If a cut was critical when mortgage rates were at or near all-time lows, “it’s much more critical now, because you’ve had this run up in prices, [plus] people are concerned about the run up in rates,” said Scott Olson, CHLA executive director. “The affordability challenges are greater than ever.”
The CMLA’s membership consists of independent mortgage bankers, community banks and credit unions, who were doing business before the Great Recession, Zimmer said. While some had repurchase requests, their track record with the program has been pretty good.
“We do a lot of FHA lending,” said Zimmer. “We know the program and do it safely.”
A 30 bp cut in the monthly mortgage insurance premium brings it back down to 55 bps, where it was at prior to the housing crisis. The last time an FHA premium cut was implemented took place in 2015, when then-HUD Secretary Julian Castro announced a 50-bp reduction.
That cut was very successful at reaching the underserved market, but Castro later rejected calls from the National Association of Realtors in 2016 to bring the premiums down to the 55 bp level.
The Mortgage Bankers Association, which at that time said it was too soon to support an MIP reduction, now is strongly advocating for one.
“It is appropriate for HUD to expeditiously examine reductions in FHA mortgage insurance premiums, which have been at their current levels for nearly seven years,” the organization said after the actuarial report was released in November.
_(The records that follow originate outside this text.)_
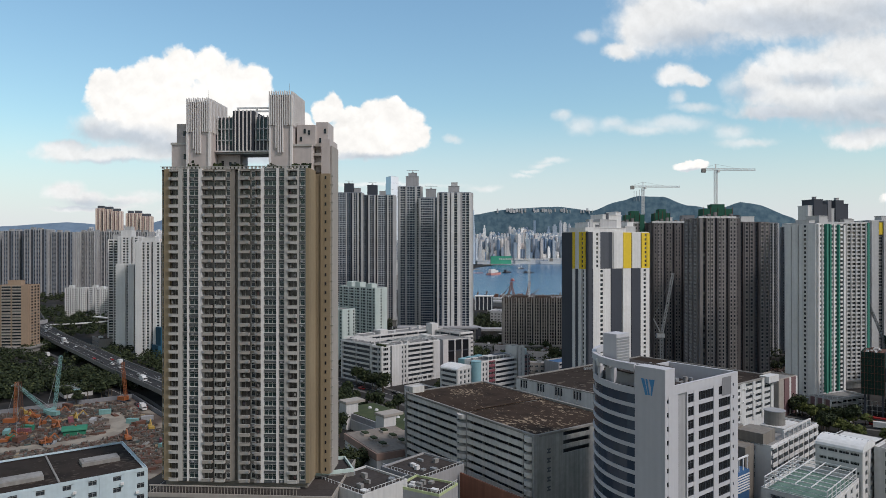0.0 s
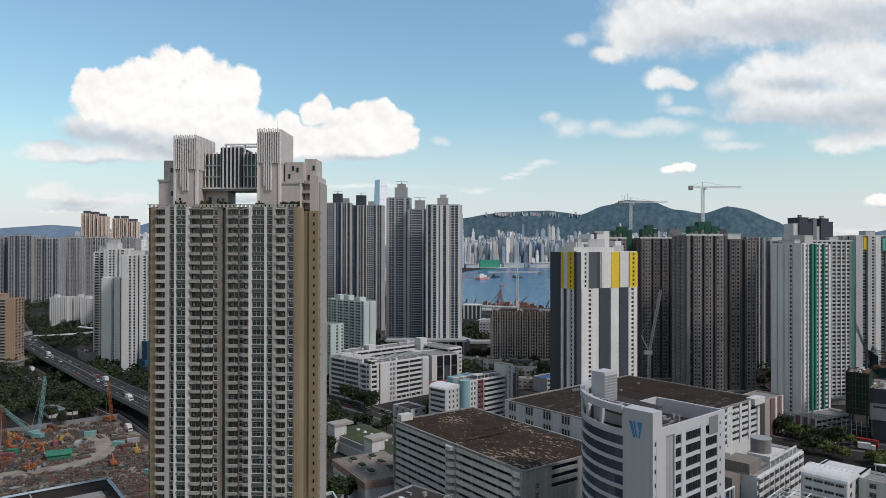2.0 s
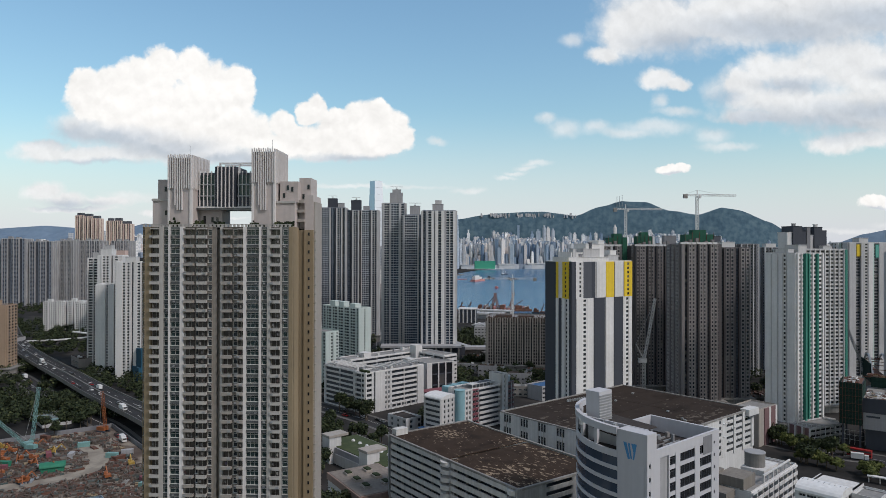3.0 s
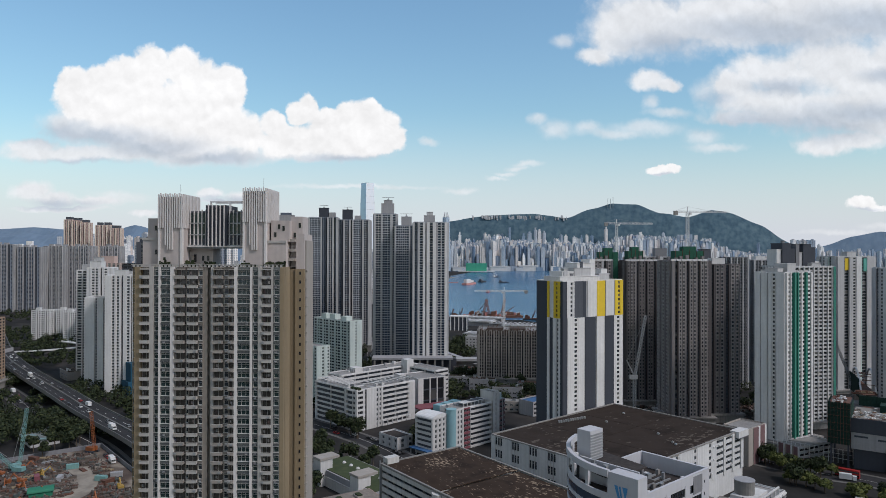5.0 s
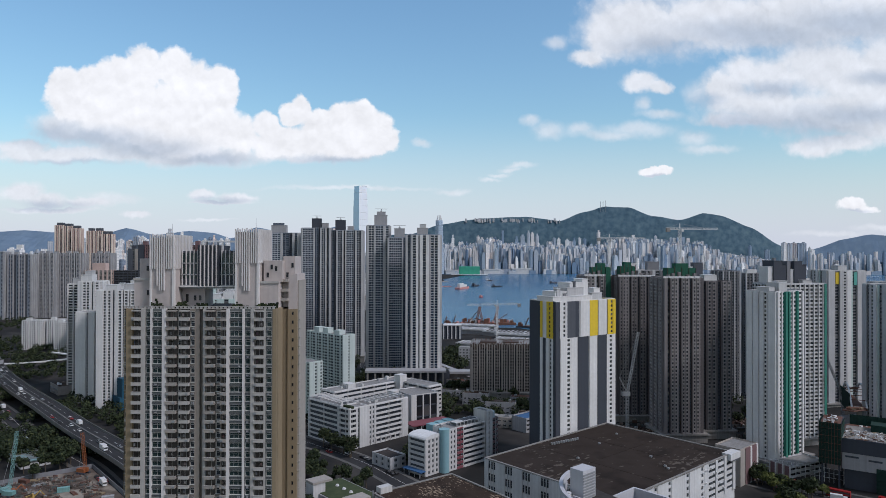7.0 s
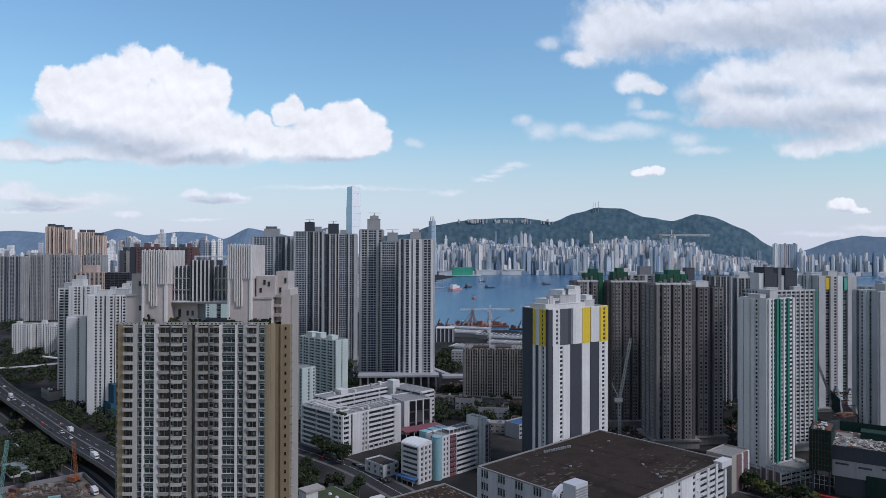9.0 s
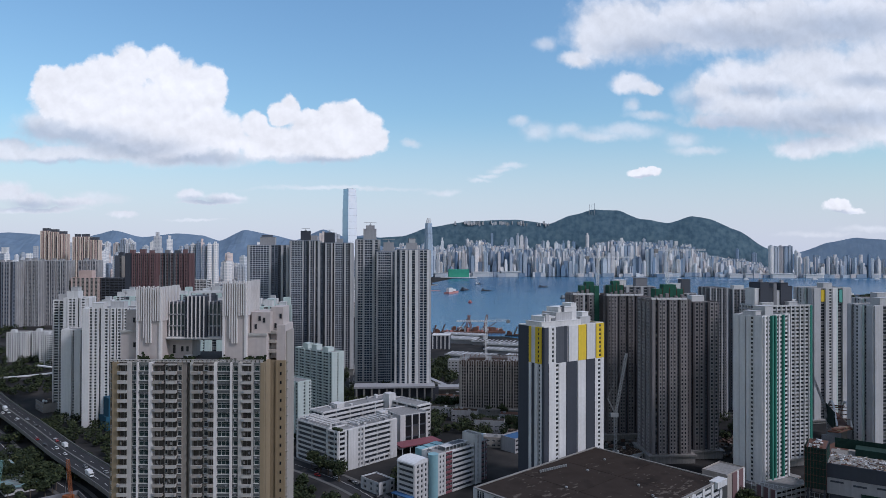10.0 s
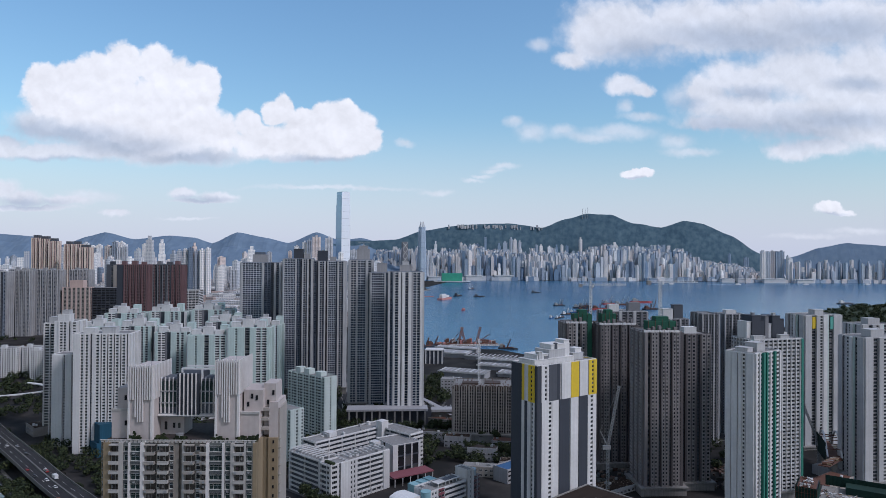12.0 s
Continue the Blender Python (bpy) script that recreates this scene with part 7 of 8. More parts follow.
def woods(name, label, spots, seed):
    """Far woods: one mesh of many ragged crowns."""
    rnd = random.Random(seed)
    g = Geo()
    for x0, x1, y0, y1, n in spots:
        for i in range(n):
            x, y, r = rnd.uniform(x0, x1), rnd.uniform(y0, y1), rnd.uniform(3.0, 5.5)
            g.at((x, y), rnd.uniform(0, 360))
            leaf_cloud(g, 120 if y < 700 else 60, r, r * .8, r * 1.1, 1.35 if y < 700 else 1.9, rnd)
    g.at()
    return solid(name, g, LEAF, label, "woods", kind="stuff")


woods("woods", "dark green trees between roads and towers", [(-430, -300, 560, 690, 0), (-345, -262, 410, 500, 110), (-420, -310, 470, 560, 90), (-320, -200, 640, 760, 60), (-230, -150, 500, 560, 40), (-200, -130, 430, 480, 30), (-330, -250, 400, 480, 40), (-640, -430, 800, 1010, 260), (-480, -350, 690, 800, 90), (-400, -345, 560, 640, 30), (-300, -235, 520, 600, 26), (-240, -120, 560, 690, 70), (-140, -60, 720, 830, 60), (-70, 40, 700, 722, 22), (36, 66, 740, 900, 50), (-60, -8, 590, 690, 40), (70, 130, 700, 760, 26), (-330, -260, 690, 760, 30), (330, 420, 560, 640, 26), (-900, -640, 1020, 1300, 120), (-262, -205, 425, 500, 55), (-345, -262, 400, 470, 60), (-178, -118, 415, 500, 55), (-300, -190, 520, 600, 50), (-150, -78, 480, 560, 45), (20, 70, 520, 560, 26), (60, 110, 520, 570, 24), (-8, 22, 405, 432, 14), (-6, 40, 560, 640, 40), (30, 90, 590, 630, 26), (250, 300, 500, 560, 20), (-110, -60, 560, 600, 22)], 21)
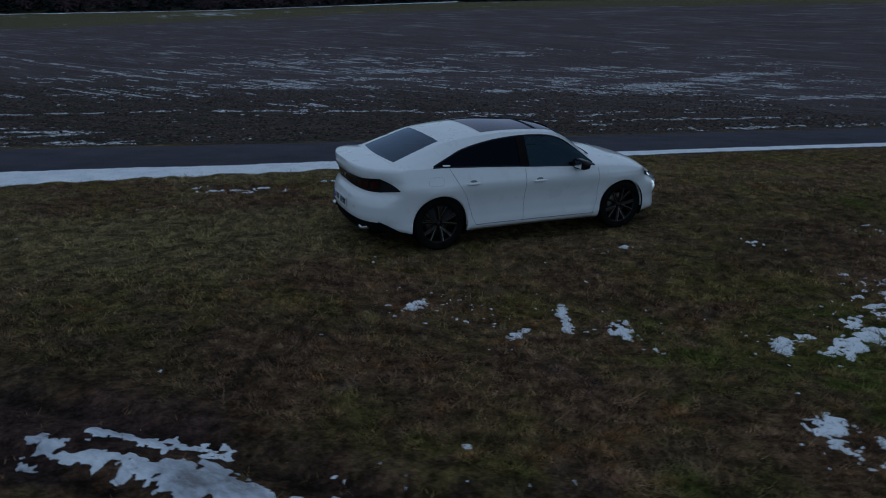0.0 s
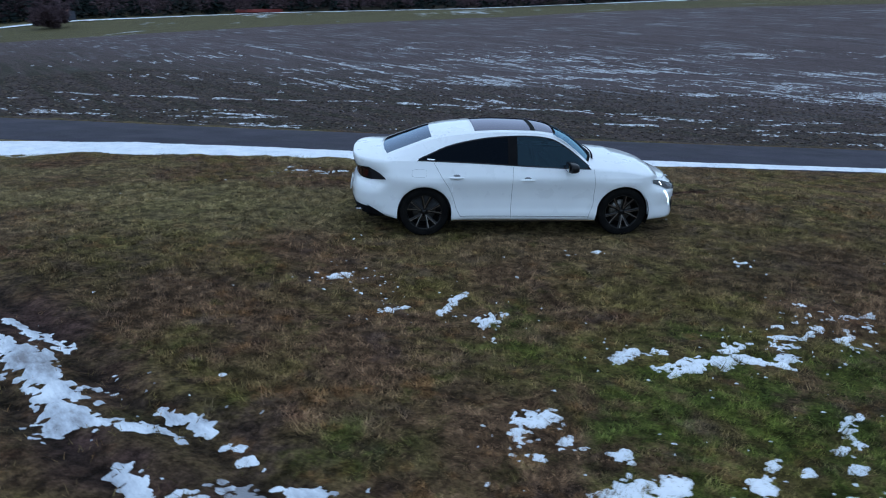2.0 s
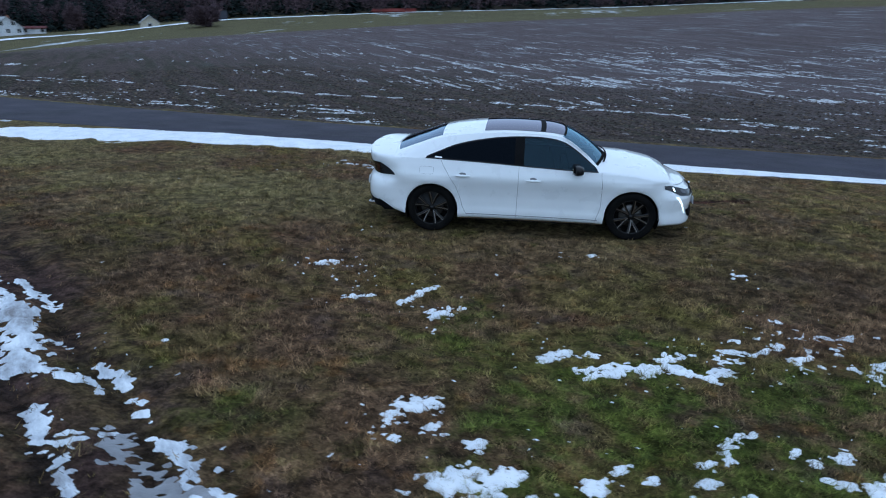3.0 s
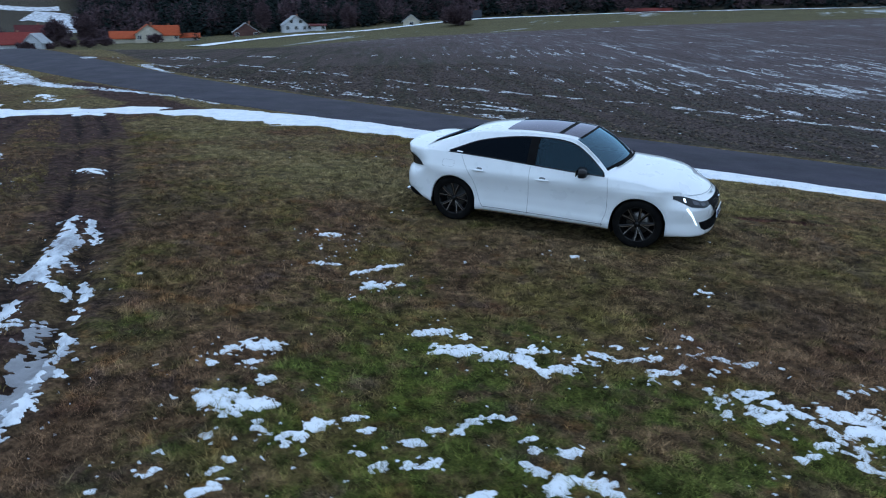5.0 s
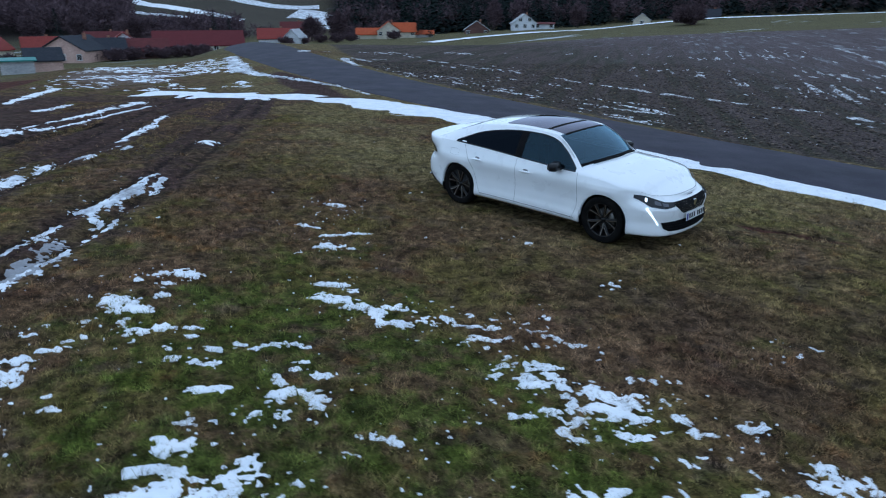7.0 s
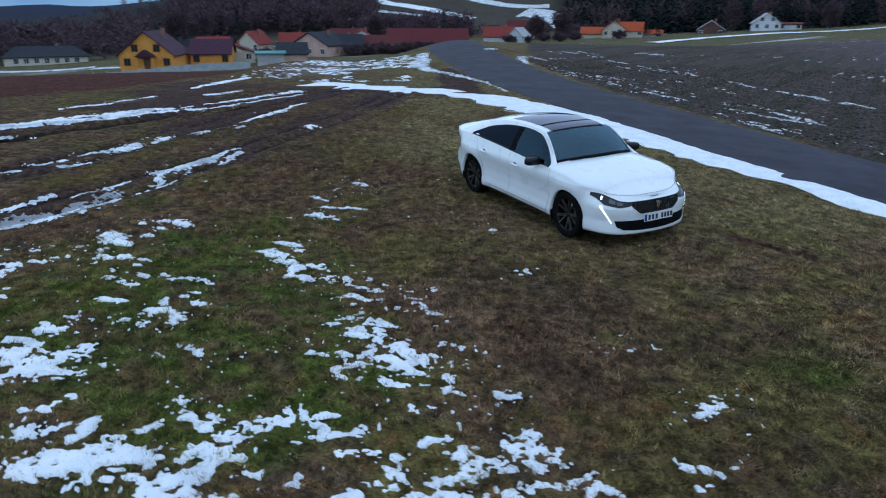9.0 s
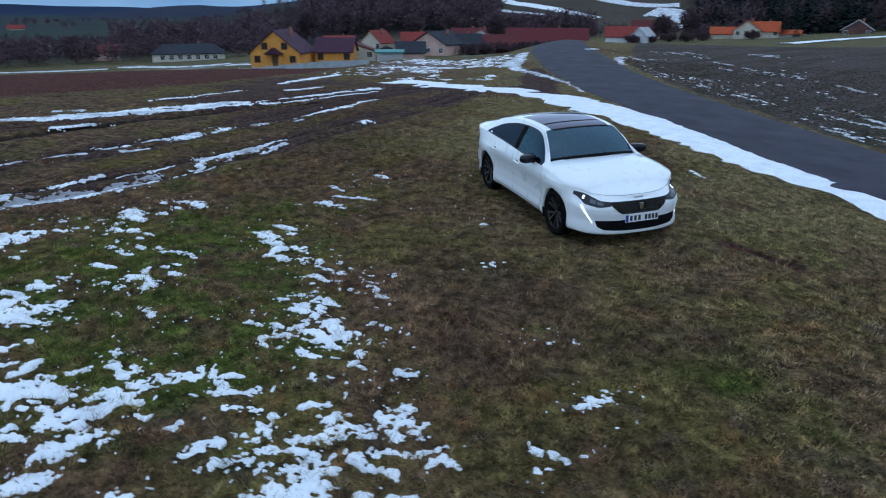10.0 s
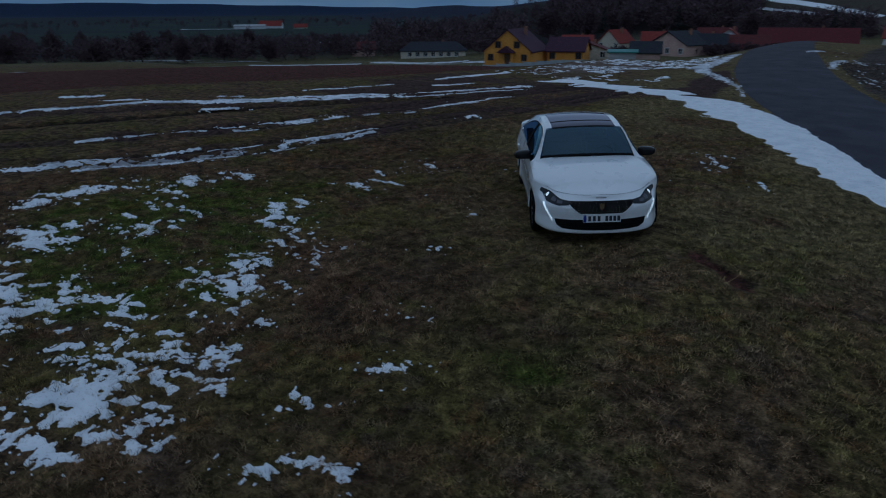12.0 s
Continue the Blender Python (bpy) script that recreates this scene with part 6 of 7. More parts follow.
    bmesh.ops.recalc_face_normals(bm, faces=bm.faces)
    part("badge", bm, CHROME, car, "plain chrome shield badge")
    part("bonnet_badge", box_bm((2.225, -0.075, 0.715), (2.24, 0.075, 0.727), 0.003), CHROME, car)
    def intake(u, v):
        z = 0.272 + 0.15 * v
        half = np.interp(v, [0, 0.3, 1], [0.54, 0.62, 0.65])
        y = (2 * u - 1) * half
        z = z + 0.035 * (abs(y) / 0.68) ** 2 * (1 - v)
        p = flank_at(abs(y), z, 0.006, "nose")
        return (p[0], math.copysign(p[1], y) if y else 0.0, p[2])
    lower = patch(car, "lower_intake", intake, np.linspace(0, 1, 40), np.linspace(0, 1, 8), TRIM_BLACK, "wide black lower air intake", False)[0]
    for v in (0.25, 0.5, 0.75):
        pts = [np.array(intake(u, v)) + (0.008, 0, 0) for u in np.linspace(0.03, 0.97, 30)]
        grid_part("intake_slat", ribbon(pts, [(1, 0, 0)] * 30, 0.012), TRIM_BLACK, lower, thick=0.006)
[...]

Then in April, MBA President and CEO Bob Broeksmit noted in a blog that 80% of FHA borrowers who exited forbearance were paying their mortgages on time.
“Clearly, the residual risks to the Fund from the pandemic are subsiding,” Broeksmit said. “Simply put, when an insurance fund has resources well above what it expects to pay out in future claims, it has room to lower its premiums.”
The MBA’s Purchase Applications Payment Index for FHA loans reported a principal and interest payment of $948 per month for December 2020 originations.
One year later, as both prices and interest rates increased, that was up to $1,070. But just five months later, that has zoomed to $1,430.
It is appropriate right now to revisit the mortgage insurance premium especially given the strength of the Mutual Mortgage Insurance Fund, said David Dworkin, president and CEO of the National Housing Conference.
“But if we don’t deal with supply, we’re not dealing with the problem,” Dworkin said. “And frankly, low and moderate income consumers are not going to get the benefit.”
Allowing FHA borrowers to drop their insurance policy through ending the life of loan requirement would go much further towards improving affordability, Dworkin said.
Still, “anything we do with the mortgage insurance premium is going to get swept away by housing prices if we don’t address supply,” he continued. The laws of supply and demand are absolute, and an MIP cut only covers demand.
That is why Congress should pass the Neighborhood Homes Investment Act, which has bipartisan support, Dworkin said. If it were to become law, it would offer tax credits to attract private investment for building and rehabilitating owner-occupied homes.
“In communities all over the country, you’ve got properties that don’t appraise at the cost to repair them, or at what it would cost to build new homes,” Dworkin said. “And this tax credit will close that gap and create more affordable housing where it’s needed the most.”